Hand sanitizers have been in heavy demand due to the COVID-19 pandemic.
The FDA said June 19 that it has asked Eskbiochem, the Mexico-based company that made the hand sanitizers, to remove the "potentially dangerous products" from the U.S. market, but it has not done so.
The agency found that one of the hand sanitizers, Lavar Gel, contained 81 percent methanol, and another type, CleanCare No Germ, contained 28 percent methanol. Methanol is not an acceptable ingredient for hand sanitizers and should not be used due to its toxic effects, the FDA said.
Methanol is mostly used to make fuel and antifreeze and is poisonous to humans.
The FDA recommended consumers stop using the nine types of hand sanitizer and to dispose of them in hazardous waste containers. The products shouldn't be flushed or poured in drains, the agency said.

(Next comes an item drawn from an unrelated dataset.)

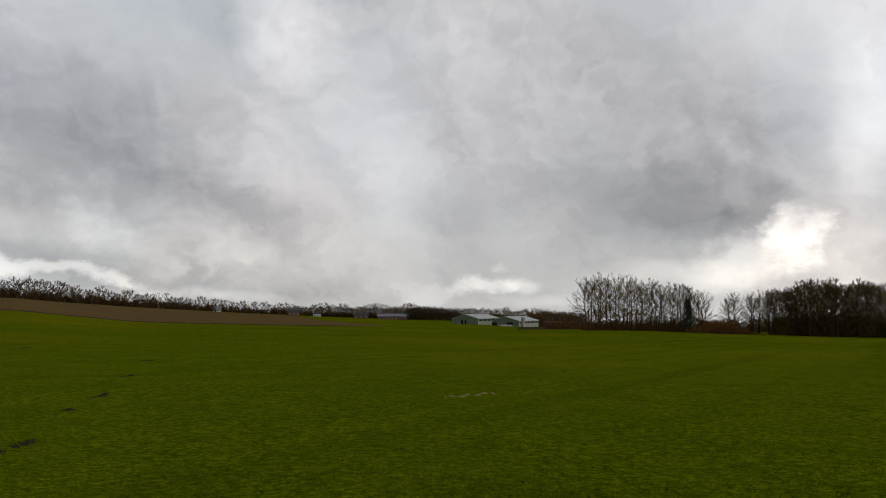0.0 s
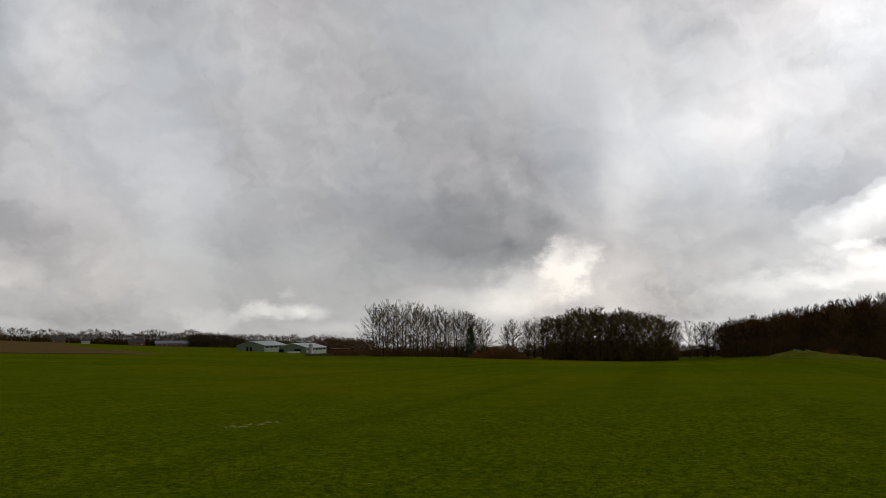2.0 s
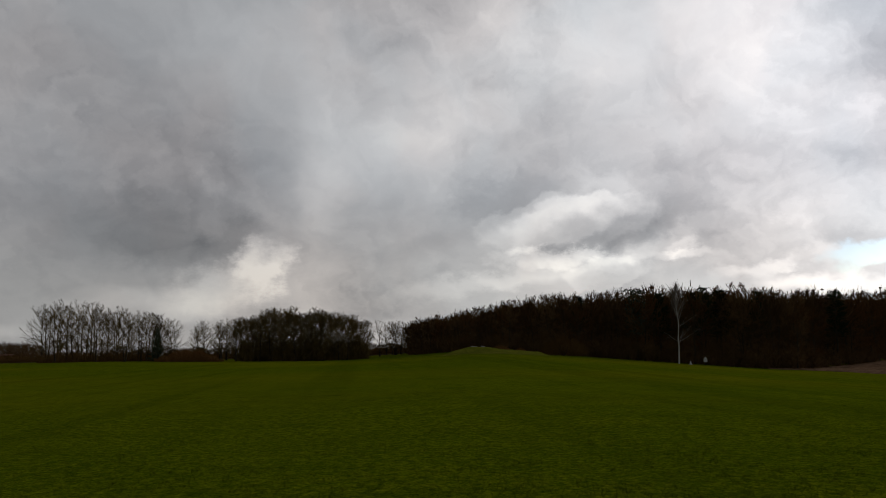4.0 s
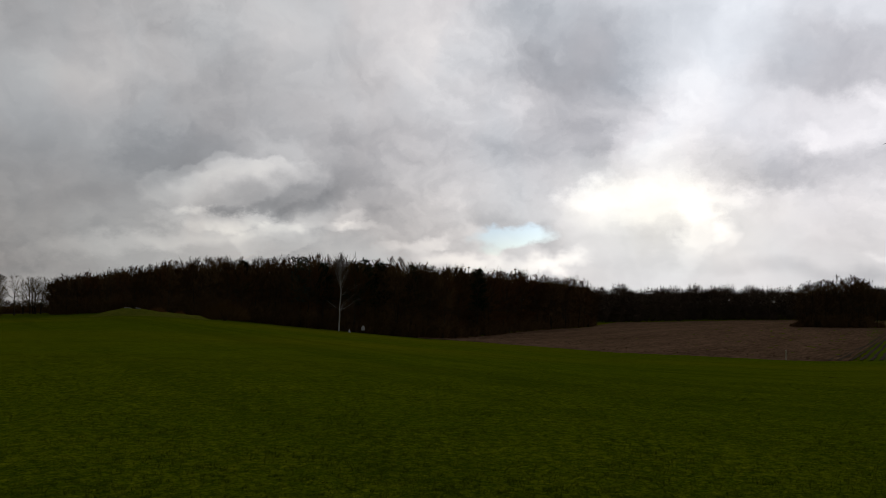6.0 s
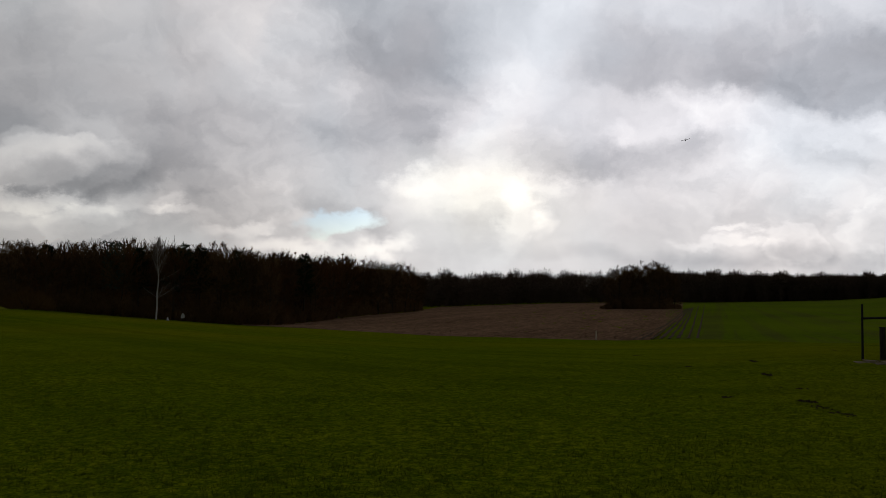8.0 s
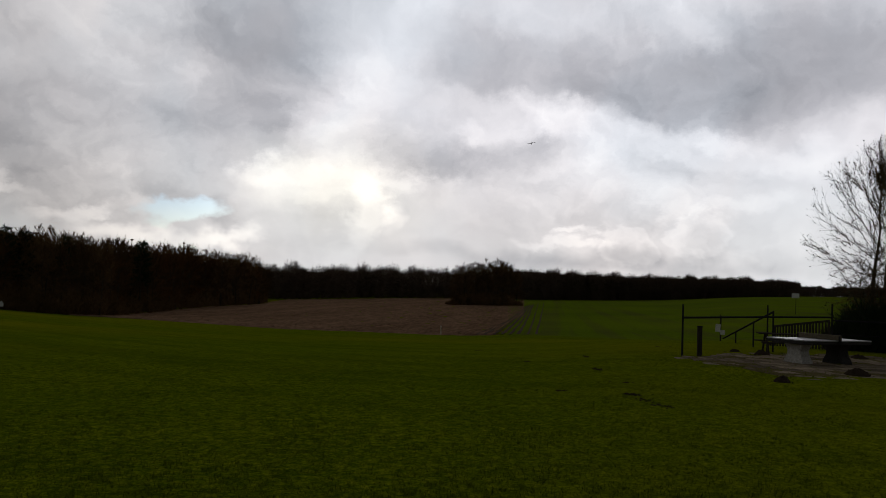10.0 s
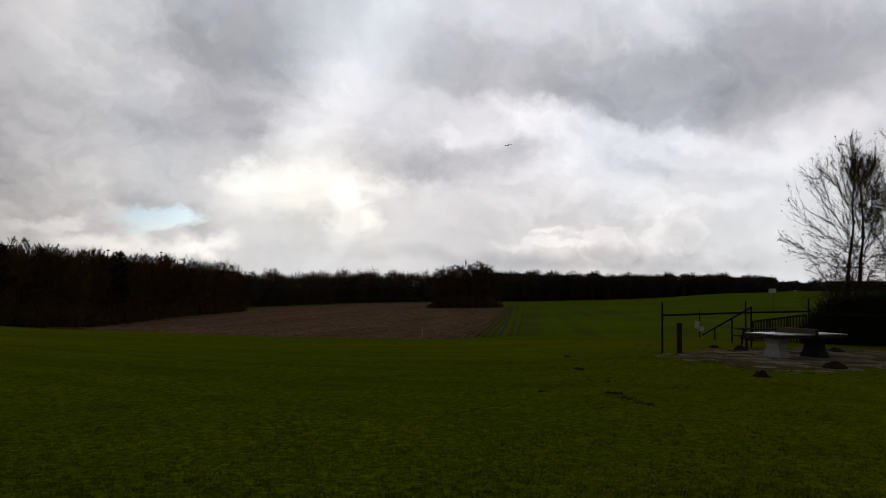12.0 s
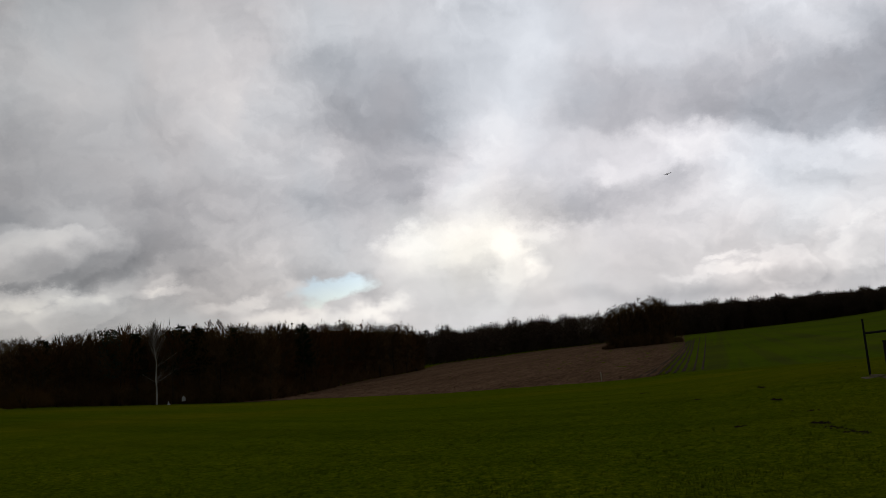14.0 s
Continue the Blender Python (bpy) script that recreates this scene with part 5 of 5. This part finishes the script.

The FDA said it hasn't received any adverse event reports related to the hand sanitizers, but said anyone exposed to a hand sanitizer containing methanol should seek immediate care to reverse the effects of methanol poisoning. Substantial methanol exposure can cause nausea, vomiting, headache, blurred vision, permanent blindness, seizures, coma, permanent damage to the nervous system or death, the agency said.